** START OF Raw data **
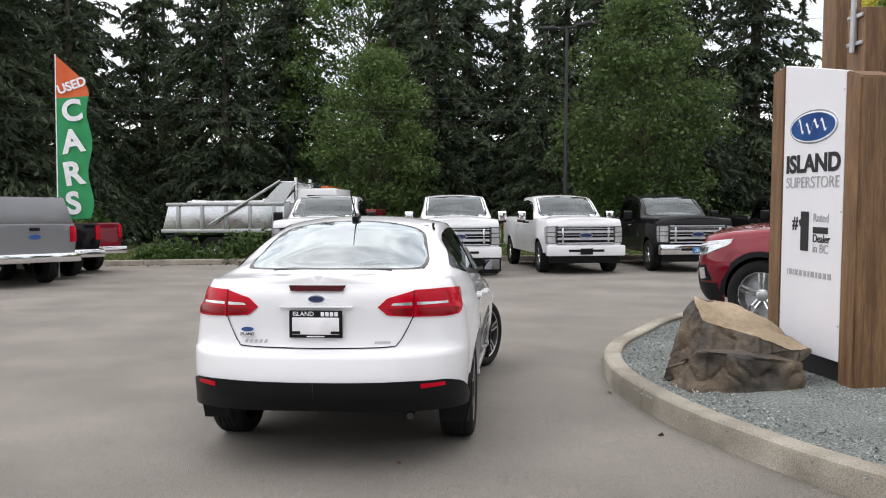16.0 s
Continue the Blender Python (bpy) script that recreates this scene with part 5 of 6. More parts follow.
ISLAND = closed_curve([(-6.35, 8.75), (-6.05, 8.2), (-5.3, 7.75), (-4.4, 7.50), (-3.2, 7.40), (-2.2, 7.36), (-1.3, 7.50), (-0.4, 7.83), (0.5, 8.36), (1.1, 8.84), (1.68, 9.42), (2.25, 10.3), (2.6, 11.4),
                       (2.68, 13.0), (2.9, 16), (3.0, 20), (2.4, 23), (0, 24.2), (-5, 24.0), (-8.6, 22.6), (-9.4, 19), (-8.6, 14), (-7.2, 10.6)], 8)
kerb_line(ISLAND, "kerb", "pale concrete kerb round the gravel island", True)
kerb_line(WEST[8:], "kerb", "weathered concrete kerb along the grass verge", False, side=1)


def island_height(x, y):
    """Gravel mounds a little towards the sign."""
    return 0.115 + 0.085 * math.exp(-((x + 1.5) ** 2 + (y - 11.5) ** 2) / 22.0)


def gravel_sheet():
    c = np.array(ISLAND)
    mid = np.array((-2.8, 14.5))
    vs, rings = [], 14
    for k in range(rings):
        t = 0.985 * (1 - (k / (rings - 1)) ** 1.3)
        for q in c:
            d = q - mid
            p = mid + d * (1 - 0.14 / np.linalg.norm(d)) * t / 0.985 if k else mid + d * (1 - 0.14 / np.linalg.norm(d))
            vs.append((p[0], p[1], ground_z(*p) + (island_height(*p) if k > 1 else 0.118)))
    n = len(c)
    fs = [(k * n + i, k * n + (i + 1) % n, (k + 1) * n + (i + 1) % n, (k + 1) * n + i) for k in range(rings - 1) for i in range(n)]
    ob = piece("gravel_bed", vs, fs, GRAVEL)
    tagged(ob, "blue-grey crushed gravel bed inside the kerb", "gravel", kind="structure")
    rng = np.random.default_rng(5)
    poly = [tuple(q) for q in c]
    pts = [p for p in rng.uniform((-6.2, 7.5), (2.6, 13.5), (30000, 2)) if inside(poly, *p)]
    V, F = [], []
    tet = np.array(((1, 1, 1), (1, -1, -1), (-1, 1, -1), (-1, -1, 1)))
    for x, y in pts:
        if math.hypot(x - mid[0], y - mid[1]) < 1e-3:
            continue
        s = rng.uniform(0.0035, 0.009)
        q = Euler(rng.uniform(0, 6.28, 3)).to_matrix()
        edge = min(math.hypot(x - a, y - b) for a, b in poly[::3])
        z = ground_z(x, y) + (island_height(x, y) if edge > 1.0 else 0.118 + (island_height(x, y) - 0.118) * edge) + 0.001
        o = len(V)
        for t in tet:
            w = q @ Vector(t * s * rng.uniform(0.7, 1.3, 3))
            V.append((x + w.x, y + w.y, z + w.z * 0.8))
        F += [(o, o + 1, o + 2), (o, o + 2, o + 3), (o, o + 3, o + 1), (o + 1, o + 3, o + 2)]
    ob = piece("gravel_stones", V, F, STONE, smooth=False)
    tagged(ob, "loose angular gravel stones", "gravel", kind="stuff")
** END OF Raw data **
> Problem statement
Please set down each line of the data above exactly as written, without the pictures.

> Task result
16.0 s
Continue the Blender Python (bpy) script that recreates this scene with part 5 of 6. More parts follow.
ISLAND = closed_curve([(-6.35, 8.75), (-6.05, 8.2), (-5.3, 7.75), (-4.4, 7.50), (-3.2, 7.40), (-2.2, 7.36), (-1.3, 7.50), (-0.4, 7.83), (0.5, 8.36), (1.1, 8.84), (1.68, 9.42), (2.25, 10.3), (2.6, 11.4),
                       (2.68, 13.0), (2.9, 16), (3.0, 20), (2.4, 23), (0, 24.2), (-5, 24.0), (-8.6, 22.6), (-9.4, 19), (-8.6, 14), (-7.2, 10.6)], 8)
kerb_line(ISLAND, "kerb", "pale concrete kerb round the gravel island", True)
kerb_line(WEST[8:], "kerb", "weathered concrete kerb along the grass verge", False, side=1)


def island_height(x, y):
    """Gravel mounds a little towards the sign."""
    return 0.115 + 0.085 * math.exp(-((x + 1.5) ** 2 + (y - 11.5) ** 2) / 22.0)


def gravel_sheet():
    c = np.array(ISLAND)
    mid = np.array((-2.8, 14.5))
    vs, rings = [], 14
    for k in range(rings):
        t = 0.985 * (1 - (k / (rings - 1)) ** 1.3)
        for q in c:
            d = q - mid
            p = mid + d * (1 - 0.14 / np.linalg.norm(d)) * t / 0.985 if k else mid + d * (1 - 0.14 / np.linalg.norm(d))
            vs.append((p[0], p[1], ground_z(*p) + (island_height(*p) if k > 1 else 0.118)))
    n = len(c)
    fs = [(k * n + i, k * n + (i + 1) % n, (k + 1) * n + (i + 1) % n, (k + 1) * n + i) for k in range(rings - 1) for i in range(n)]
    ob = piece("gravel_bed", vs, fs, GRAVEL)
    tagged(ob, "blue-grey crushed gravel bed inside the kerb", "gravel", kind="structure")
    rng = np.random.default_rng(5)
    poly = [tuple(q) for q in c]
    pts = [p for p in rng.uniform((-6.2, 7.5), (2.6, 13.5), (30000, 2)) if inside(poly, *p)]
    V, F = [], []
    tet = np.array(((1, 1, 1), (1, -1, -1), (-1, 1, -1), (-1, -1, 1)))
    for x, y in pts:
        if math.hypot(x - mid[0], y - mid[1]) < 1e-3:
            continue
        s = rng.uniform(0.0035, 0.009)
        q = Euler(rng.uniform(0, 6.28, 3)).to_matrix()
        edge = min(math.hypot(x - a, y - b) for a, b in poly[::3])
        z = ground_z(x, y) + (island_height(x, y) if edge > 1.0 else 0.118 + (island_height(x, y) - 0.118) * edge) + 0.001
        o = len(V)
        for t in tet:
            w = q @ Vector(t * s * rng.uniform(0.7, 1.3, 3))
            V.append((x + w.x, y + w.y, z + w.z * 0.8))
        F += [(o, o + 1, o + 2), (o, o + 2, o + 3), (o, o + 3, o + 1), (o + 1, o + 3, o + 2)]
    ob = piece("gravel_stones", V, F, STONE, smooth=False)
    tagged(ob, "loose angular gravel stones", "gravel", kind="stuff")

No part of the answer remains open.